Proposed Stock Option Plan. Management proposes that the existing stock option
plan, formally adopted by shareholders at the January, 1998 Stockholder Meeting,
be hereby cancelled and, in its stead, that an aggregate of 400,000 shares of
the Company's unissued Common Stock be reserved for issuance to key employees
pursuant to non-qualified stock options to be granted at a purchase price to be
determined at the time of the grant and, further, that the Chairman shall, and
is hereby authorized to, determine such price or prices as well as the terms and
conditions of the individual option grants including the number of options to be
granted and the vesting dates and employment provisions and conditions of such
grants with respect to each such employee.

                                       5

<PAGE>

                             INDEPENDENT ACCOUNTANTS

The firm of Puritz and Weintraub was designated by the Board of Directors to
audit the financial statements for the Company and its subsidiary for the fiscal
year ending September 30, 1999. The firm has been the Company's independent
accountant since July 19, 1988 and is considered to be well qualified.

         Representatives of Puritz and Weintraub are expected to be present at
the Annual Meeting.
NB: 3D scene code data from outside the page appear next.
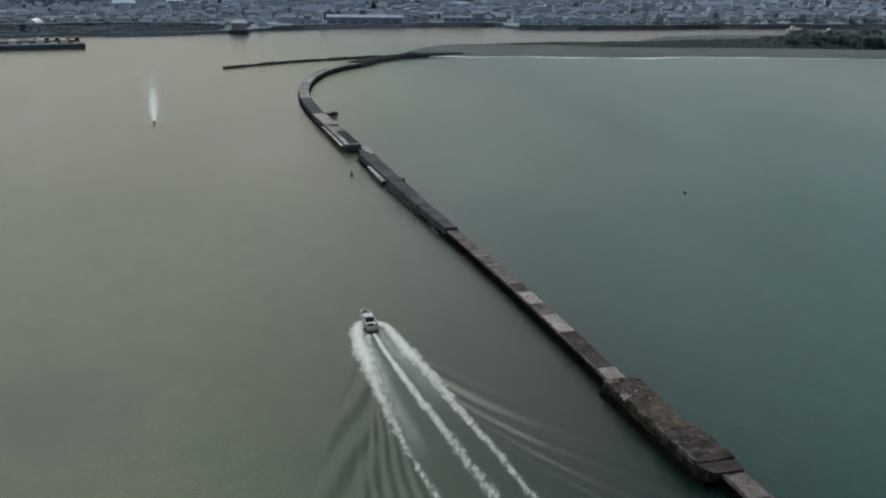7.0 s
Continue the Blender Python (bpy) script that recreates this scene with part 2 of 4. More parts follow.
def water_mat():
    """Turbid sea: olive silt in the river plume, teal in the bay, sky reflection partly painted into both; small wind
    waves.
    """
    m, nt, p = nodes_of("sea_water")
    pos = nt.nodes.new("ShaderNodeNewGeometry").outputs["Position"]
    sep = nt.nodes.new("ShaderNodeSeparateXYZ")
    nt.links.new(pos, sep.inputs[0])
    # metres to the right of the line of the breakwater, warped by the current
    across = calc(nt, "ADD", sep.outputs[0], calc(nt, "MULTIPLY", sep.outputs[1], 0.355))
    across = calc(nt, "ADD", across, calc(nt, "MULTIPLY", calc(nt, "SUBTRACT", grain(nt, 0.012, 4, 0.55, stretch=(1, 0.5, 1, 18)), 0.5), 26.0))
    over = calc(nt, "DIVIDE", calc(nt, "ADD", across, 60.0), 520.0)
    # The near-black stops put the wall's dark reflection into the colour.
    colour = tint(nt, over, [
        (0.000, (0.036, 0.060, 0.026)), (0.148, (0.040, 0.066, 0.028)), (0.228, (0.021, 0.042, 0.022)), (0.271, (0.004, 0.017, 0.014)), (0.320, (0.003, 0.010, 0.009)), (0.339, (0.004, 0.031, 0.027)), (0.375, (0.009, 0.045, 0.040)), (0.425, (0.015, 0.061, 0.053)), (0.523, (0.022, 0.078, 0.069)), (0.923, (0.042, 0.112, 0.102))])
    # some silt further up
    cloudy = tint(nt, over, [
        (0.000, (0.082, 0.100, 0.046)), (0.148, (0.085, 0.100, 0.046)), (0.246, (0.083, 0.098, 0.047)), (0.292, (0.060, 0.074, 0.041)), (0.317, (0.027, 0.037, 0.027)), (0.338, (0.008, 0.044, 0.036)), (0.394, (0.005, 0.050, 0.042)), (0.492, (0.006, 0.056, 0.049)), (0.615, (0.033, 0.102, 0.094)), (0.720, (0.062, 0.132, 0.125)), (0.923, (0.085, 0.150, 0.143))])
    # thicker silt towards the river and the beach, lightened to stand in for sky reflection
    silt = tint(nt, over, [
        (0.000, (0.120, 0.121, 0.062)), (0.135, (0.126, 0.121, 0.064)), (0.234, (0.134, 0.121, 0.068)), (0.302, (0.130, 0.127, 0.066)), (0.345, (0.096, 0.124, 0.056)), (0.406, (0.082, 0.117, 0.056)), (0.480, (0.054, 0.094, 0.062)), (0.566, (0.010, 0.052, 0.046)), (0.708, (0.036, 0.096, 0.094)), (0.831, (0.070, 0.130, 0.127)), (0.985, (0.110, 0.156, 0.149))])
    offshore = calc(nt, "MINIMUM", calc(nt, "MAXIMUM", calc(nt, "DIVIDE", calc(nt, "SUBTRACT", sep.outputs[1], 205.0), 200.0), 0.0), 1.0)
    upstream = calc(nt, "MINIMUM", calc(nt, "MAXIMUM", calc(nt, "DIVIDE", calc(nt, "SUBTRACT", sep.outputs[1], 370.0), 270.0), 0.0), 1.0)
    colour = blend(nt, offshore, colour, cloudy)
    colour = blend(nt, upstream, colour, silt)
    # Harbour water is paled to paint in its bright sky reflection.
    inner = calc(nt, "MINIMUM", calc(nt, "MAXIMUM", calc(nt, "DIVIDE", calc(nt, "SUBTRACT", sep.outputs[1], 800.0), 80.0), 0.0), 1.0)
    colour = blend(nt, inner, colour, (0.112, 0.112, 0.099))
    patch = grain(nt, 0.02, 6, 0.65, stretch=(1, 0.4, 1, 20))
    colour = blend(nt, 0.35, colour, tint(nt, patch, [(0.3, (0.55, 0.55, 0.55)), (0.7, (1, 1, 1))]), "MULTIPLY")
    streak = grain(nt, 0.16, 7, 0.7, stretch=(1, 0.6, 1, 25))
    colour = blend(nt, 0.5, colour, tint(nt, streak, [(0.35, (0.72, 0.72, 0.72)), (0.65, (1, 1, 1))]), "MULTIPLY")
    p.inputs["IOR"].default_value = 1.333
    # sky reflection is set by place: in the bay stronger near the mole, weaker further out
    bay = calc(nt, "MINIMUM", calc(nt, "MAXIMUM", calc(nt, "DIVIDE", calc(nt, "SUBTRACT", over, 0.32), 0.06), 0.0), 1.0)
    open_water = calc(nt, "SUBTRACT", 0.105, calc(nt, "MULTIPLY", bay, 0.085))
    nt.links.new(calc(nt, "ADD", calc(nt, "MULTIPLY", calc(nt, "ADD", offshore, upstream), open_water), calc(nt, "ADD", 0.305, calc(nt, "MULTIPLY", bay, 0.045))), p.inputs["Specular IOR Level"])
    gust = grain(nt, 0.015, 4, 0.6, stretch=(1, 0.35, 1, 10))
    far = calc(nt, "MINIMUM", calc(nt, "MAXIMUM", calc(nt, "DIVIDE", calc(nt, "SUBTRACT", sep.outputs[1], 330.0), 520.0), 0.0), 1.0)
    nt.links.new(calc(nt, "ADD", calc(nt, "ADD", calc(nt, "MULTIPLY", gust, 0.08), 0.06), calc(nt, "MULTIPLY", far, 0.15)), p.inputs["Roughness"])
    swell = grain(nt, 0.22, 3, 0.5, stretch=(0.8, 1.2, 1, 12))
    chop = grain(nt, 1.3, 4, 0.65, stretch=(0.7, 1.3, 1, -8))
    # a patch that the wind has ruffled, its grey sky reflection mixed into the colour
    off = nt.nodes.new("ShaderNodeVectorMath")
    off.operation = "DISTANCE"
    nt.links.new(pos, off.inputs[0])
    off.inputs[1].default_value = (-86.0, 218.0, 0.0)
    reach = calc(nt, "ADD", off.outputs["Value"], calc(nt, "MULTIPLY", calc(nt, "SUBTRACT", grain(nt, 0.07, 6, 0.7), 0.5), 34.0))
    ruffled = calc(nt, "MINIMUM", calc(nt, "MAXIMUM", calc(nt, "DIVIDE", calc(nt, "SUBTRACT", 22.0, reach), 12.0), 0.0), 1.0)
    flecks = tint(nt, grain(nt, 0.5, 7, 0.75, stretch=(0.6, 1.4, 1, -20)), [(0.42, (0, 0, 0)), (0.62, (1, 1, 1))])
    colour = blend(nt, calc(nt, "MULTIPLY", ruffled, calc(nt, "ADD", calc(nt, "MULTIPLY", flecks, 0.45), 0.3)), colour, (0.036, 0.040, 0.046))
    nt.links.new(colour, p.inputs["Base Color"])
    gust = calc(nt, "ADD", gust, calc(nt, "MULTIPLY", ruffled, 0.45))
    height = calc(nt, "ADD", calc(nt, "MULTIPLY", swell, 0.08), calc(nt, "MULTIPLY", chop, calc(nt, "MULTIPLY", gust, 0.3)))
    b = add(nt, "ShaderNodeBump", Strength=0.72, Distance=1.0)
    nt.links.new(height, b.inputs["Height"])
    nt.links.new(b.outputs[0], p.inputs["Normal"])
    return m


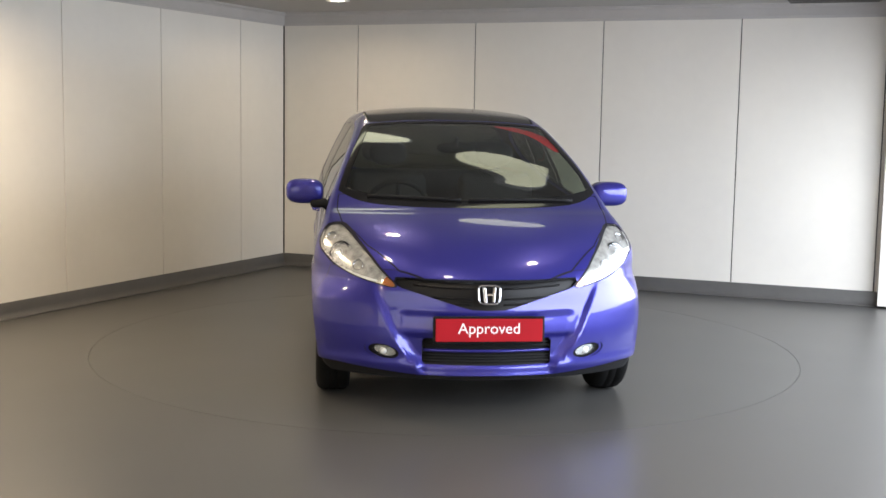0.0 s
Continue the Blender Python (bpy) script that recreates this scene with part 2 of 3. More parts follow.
vent = new("ceiling_vent")
tagged(vent, "dark slotted ceiling vent near the back wall", "vent")
vent.matrix_world = wall_frame(room(0, 0), RIGHT)
bm = bmesh.new()
box(bm, 4.70, 5.40, 0.10, 0.42, HIGH - 0.006, HIGH + 0.01, 0.002)
part("backing", bm, GROOVE, vent, "dark backing")
for k in range(6):
    bm = bmesh.new()
    box(bm, 4.71, 5.39, 0.115 + 0.052 * k, 0.135 + 0.052 * k, HIGH - 0.016, HIGH - 0.006, 0.002)
    part("slat", bm, SKIRT, vent)
# ---- the turntable ----
bm = bmesh.new()
lathe(bm, [(0.0005, 0.0), (R_TABLE - 0.04, 0.0), (R_TABLE - 0.04, -0.028), (0.0005, -0.028)], 160)
bmesh.ops.recalc_face_normals(bm, faces=bm.faces)
turntable = new("turntable")
part("top_plate", bm, TABLE, turntable)
bm = bmesh.new()
lathe(bm, [(R_TABLE - 0.04, 0.0), (R_TABLE - 0.0005, 0.0), (R_TABLE - 0.0005, -0.028), (R_TABLE - 0.04, -0.028)], 160)
bmesh.ops.recalc_face_normals(bm, faces=bm.faces)
part("edge_ring", bm, TABLE, turntable)
tagged(turntable, "round grey floor turntable flush with the floor", "turntable")


# ---- the car's paint, glass and trim ----
def car_paint():
    m = material("violet_metallic_paint", (0.05, 0.04, 0.30), 0.36, 0.50, coat=0.8)
    n, l = m.node_tree.nodes, m.node_tree.links
    at, fleck, step = n.new("ShaderNodeTexCoord"), n.new("ShaderNodeTexNoise"), n.new("ShaderNodeMix")
    fleck.inputs["Scale"].default_value = 900
    step.data_type = "RGBA"
    step.inputs[6].default_value, step.inputs[7].default_value = (0.0165, 0.0155, 0.190, 1), (0.034, 0.032, 0.300, 1)
    l.new(at.outputs["Object"], fleck.inputs["Vector"])
    l.new(fleck.outputs["Fac"], step.inputs[0])
    l.new(step.outputs[2], n["Principled BSDF"].inputs["Base Color"])
    return m


def glass(name, tint, gloss=1.0, low=0.065):
    """A thin pane: it tints what lies behind and mirrors by its angle."""
    m = bpy.data.materials.new(name)
    m.use_nodes = True
    n, l = m.node_tree.nodes, m.node_tree.links
    n.remove(n["Principled BSDF"])
    see, shine, mix, angle = n.new("ShaderNodeBsdfTransparent"), n.new("ShaderNodeBsdfGlossy"), n.new("ShaderNodeMixShader"), n.new("ShaderNodeLayerWeight")
    steep, scale = n.new("ShaderNodeMath"), n.new("ShaderNodeMath")
    see.inputs[0].default_value = (*tint, 1)
    shine.inputs["Roughness"].default_value, shine.inputs[0].default_value = 0.01, (gloss, gloss, gloss, 1)
    angle.inputs["Blend"].default_value = 0.5
    steep.operation, steep.inputs[1].default_value = "POWER", 4.5
    scale.operation, scale.inputs[1].default_value, scale.inputs[2].default_value = "MULTIPLY_ADD", 0.85, low
    l.new(angle.outputs["Facing"], steep.inputs[0])
    l.new(steep.outputs[0], scale.inputs[0])
    l.new(scale.outputs[0], mix.inputs[0])
    l.new(see.outputs[0], mix.inputs[1])
    l.new(shine.outputs[0], mix.inputs[2])
    l.new(mix.outputs[0], n["Material Output"].inputs[0])
    return m


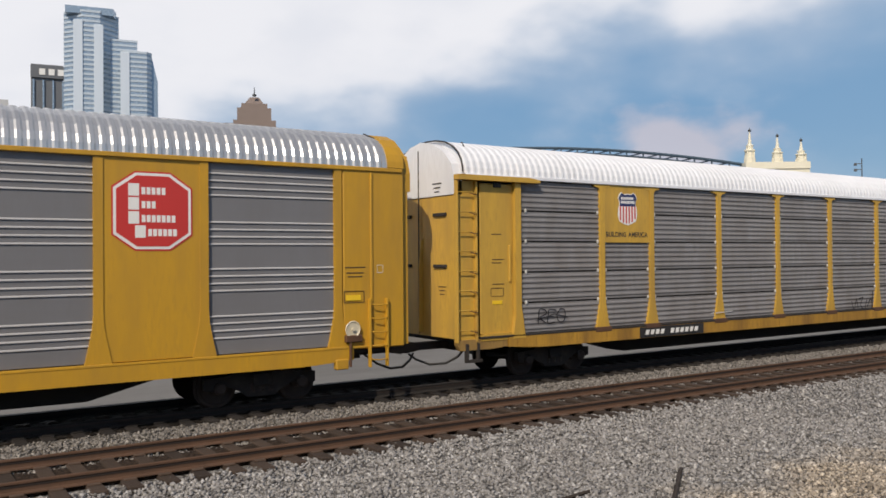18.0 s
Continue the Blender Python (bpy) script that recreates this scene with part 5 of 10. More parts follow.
def g1(r):
    p = Paint()
    violet, plum, teal_blue = spray("violet", (0.085, 0.07, 0.24)), spray("plum", (0.15, 0.045, 0.16)), spray("teal_blue", (0.02, 0.10, 0.20))
    mist = spray("violet_mist", (0.16, 0.13, 0.22))
    slate, cyan_edge = spray("slate", (0.13, 0.25, 0.30)), spray("cyan_edge", (0.42, 0.72, 0.80))
    p.poly(G_PURPLE, [(-0.01, 2.22), (0.41, 2.34), (0.88, 2.47), (1.37, 2.51), (1.83, 2.59), (2.42, 2.55), (3.09, 2.6), (3.73, 2.5), (4.53, 2.52), (5.44, 2.55), (6.13, 2.62), (6.85, 2.48), (7.61, 2.32), (8.41, 2.27), (9.24, 2.07), (9.59, 1.76), (9.5, 1.32), (9.24, 0.89), (7.6, 0.81), (5.43, 0.79), (3.95, 0.78), (1.34, 0.77), (-0.08, 0.75), (-0.11, 1.53)])
    p.blob(mist, 0.04, 0.78, 2.03, 2.48, -280, 0.25)
    p.blob(mist, 1.48, 2.20, 2.41, 2.68, 21, 0.25)
    p.blob(mist, 2.58, 3.55, 2.44, 2.70, 232, 0.25)
    p.blob(mist, 4.03, 5.04, 2.38, 2.65, 483, 0.25)
    p.blob(mist, 5.85, 6.85, 2.41, 2.69, 764, 0.25)
    p.blob(mist, 7.92, 9.07, 2.00, 2.39, 1045, 0.25)
    p.blob(violet, -0.05, 0.63, 2.03, 2.54, -300, 0.22)
    p.blob(violet, 1.89, 3.14, 2.18, 2.62, 101, 0.22)
    p.blob(violet, 3.43, 4.52, 2.07, 2.59, 382, 0.22)
    p.blob(violet, 5.44, 6.85, 2.13, 2.63, 703, 0.22)
    p.blob(violet, 7.08, 8.41, 1.66, 2.34, 934, 0.22)
    p.blob(violet, 2.30, 2.73, 1.54, 2.20, 185, 0.22)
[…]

They will have an opportunity to make a statement if they
desire to do so and will be available to respond to appropriate questions.

                                 PROXY-EXPENSES

         The enclosed Proxy is solicited by the management.

         If the enclosed form of Proxy is executed and returned, it will be
voted in accordance with the indicated preference. If not otherwise specified,
it will be voted in favor of all propositions set forth in the Notice of Annual
Meeting. It may, nevertheless, be revoked at any time insofar as it has not been
exercised.

         The expenses in connection with this solicitation of proxies, including
the cost of preparing, assembling and mailing, will be paid by the Corporation.
In addition to the solicitation of proxies by the use of mails, it is possible
that proxies may be solicited by certain directors personally, and by officers
and employees personally or by telephone. In such an event, such directors,
officers or employees will receive no additional remuneration therefor.

                                  OTHER MATTERS

         Management is unaware of any other business to be presented for
consideration at the meeting of the stockholders. If, however, other business
should properly come before the meeting, the proxies will be voted in accordance
with the best judgement of the proxy holders.

Dated:   December 20, 1999
         Fort Lauderdale, Florida




                                       6

<PAGE>

PROXY

The undersigned, revoking previous proxies for such stock, hereby appoints
ROBERT URICHO, JR., and S.B. DURHAM, and each of them, the attorneys and proxies
of the undersigned, with full power of substitution, to vote as designated
below, all of the shares of common stock of SUNAIR ELECTRONICS, INC., which the
undersigned is entitled to vote at the Annual Meeting of Stockholders to be held
on Monday, January 24, 2000 at 10:00 A.M., and at any adjournment thereof.

1.   Nominees for Directors are: Mr. Earl M. Anderson, Jr., Mr. George F. Arata,
     Jr., and Mr. Robert Uricho, Jr.

     ( )  VOTE FOR ALL NOMINEES LISTED ABOVE
          EXCEPT VOTE WITHHELD FROM FOLLOWING
          NOMINEES (if any).  __________________________________________________

          ______________________________________________________________________

     ( )  WITHHOLD VOTE FROM ALL NOMINEES.

2.   To approve the cancellation of the Company's existing stock option plan
     and, in its stead, to approve a new plan providing for the issuance of
     non-qualified options to purchase up to 400,000 shares of the Company's
     unissued Common Stock.

     ( )  FOR          ( )  AGAINST          ( )  ABSTAIN

3.   To transact such other business as may properly come before the
     meeting.

                    THIS PROXY IS SOLICITED BY THE MANAGEMENT AND WILL BE VOTED
                    IN FAVOR OF THE ABOVE NOMINEES AND PROPOSITIONS IF NO
                    INSTRUCTIONS THEREOF ARE INDICATED.

                    Dated this_________ day of _________ ________, 199 _________

                    ____________________________________________________________

                    ____________________________________________________________

                    (Please sign exactly as your name appears on this Proxy. If
                    signing for estates, trusts or a corporation, title and
                    capacity should be stated. If shares are held jointly, each
                    holder should sign.)
                    PLEASE DATE, SIGN AND RETURN THIS PROXY PROMPTLY.